Handling the Remortgage Price Objection

Picture the scene. Your client is looking to remortgage their existing loan, has enjoyed the last 10 years on the lowest interest rates since records began in 1694, when rates stood at 6%. Their current deal ends shortly and they don’t want to revert to their lenders Standard Variable Rate. You organise a search of good deals for a 5 year fix and discuss the numbers with your client over a coffee.

Typical situation, nothing unusual at all, except the monthly payment is more than the amount they are paying currently, so they push back, even though the increase in minimal.

They say they’ll probably just go back to their existing lender and switch products. “Its too much hassle” they add.

Here’s some ideas to handle this situation:

All reservations or objections should be dealt with early on rather than letting them surface later when its often too late. Bring up the issue in your early conversations with the client.

If the issue is an increase in the monthly payments compared to their existing deal, then start a discussion around this. Mention in the last 10 years since the financial crash, most mortgage payers have enjoyed rock bottom interest rates and many people, like yourself, have become used to them. Continue the discussion around your reasons for rates increasing over the next few years, lenders know this so fixed rates are higher than a few years ago and SVRs are floating around the 6% mark.

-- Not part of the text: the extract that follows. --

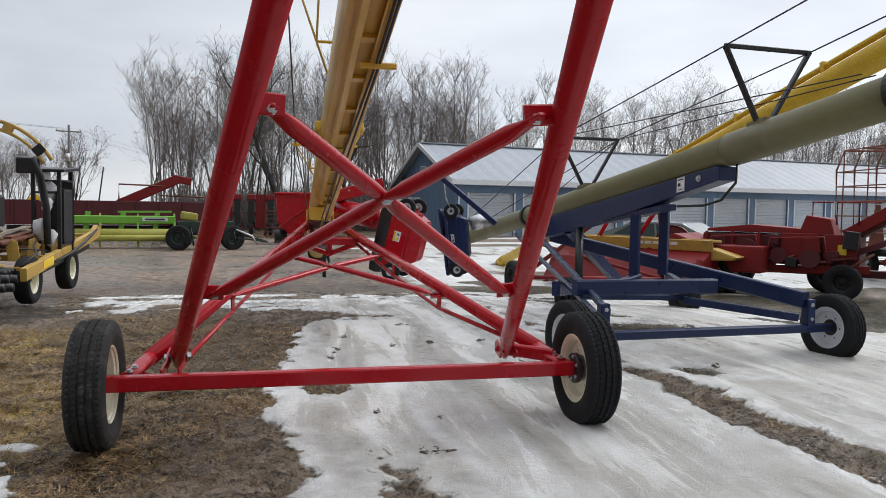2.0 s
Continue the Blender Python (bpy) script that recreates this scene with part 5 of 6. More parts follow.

You might want to hand a calculator to your client so they can see what the payments could be at the maximum stress rate, say 6%. Take their views on this which will be extreme alarm. See how they feel about a slight increase now to prevent larger increases later. Take their views on this early and it’ll pre-empt them for the higher monthly cost later.

No one knows what will happen with rates but everything is pointing to higher rates, consider:

  • Our Chancellor of the Exchequer, Philip Hammond, reported that a Brexit deal will cause a bounce in the economy, as companies and individuals complete their spending plans, which they’ve been holding off with the current uncertainty.
  • Inflation will pick up as the economy heats up. The Bank still has their target of 2% inflation so will put up rates to dampen this.
  • QE has finished now, this will charge up rates, it’s happened already in the USA, and the Fed’s rate is currently 2%, pretty much where ours should be.
  • There’s huge pressure on wages at the moment as we enjoy full employment, wages rises cause price increases as companies compensate.
  • The Living Wage uptake is slowly gathering pace. Amazon announced this week that all their UK workers will be put on the minimum Living Wage (£10.20 in London) rather than the minimum wage. More and more companies will be doing this as public pressure increases

Say the issue is a small saving in their monthly payments and the challenge is the hassle involved in remortgaging for such a small saving. Sometimes mortgage advisers may think it’s a “no brainer” to remortgage and expect the client to agree straight away. Here they can be very wrong since the client fears or dreads the change.

You’ll need to deal with the change problem early on. Explain that it is hassle to remortgage, but you’ll take care of all the paperwork and liaising with lenders and so on, you’ll not have to worry about all of this.

The final idea is to change your own mindset on this issue. You see when clients object or push back when you’re presenting your advice, it often means they weren’t right for your advice in the first instance. I’ve seen brokers rather too keen for the business and forget to qualify the client.

Qualify, qualify, qualify early is the motto to reduce objections later on. Is the client motivated to remortgage, do they have ability to make the payments and be approved and finally, do they have the need to do so. I call this MAN – motivation, ability and need. Remember to check this early on and if in doubt about their motivation to proceed with you, challenge them early.

You could persuade them otherwise, of course, with the usual methods but you could try reverse psychology here. Say “I understand Mr Brown, that my services are not right for everyone, my clients are precious to me but I’m not always a fit. Maybe, just maybe I may not be the right person for you.”

Now wait and gauge their reaction. Many clients will totally disagree with you and will assert the fact they would like to work with you. You’re making your service rare and scarce, people want it more then.

Human nature is to say that you are a fit and they really need your advice

If you really want to bring the bacon home and are personally convinced of the value of your service, picking up some subtle sales ideas will reap dividends.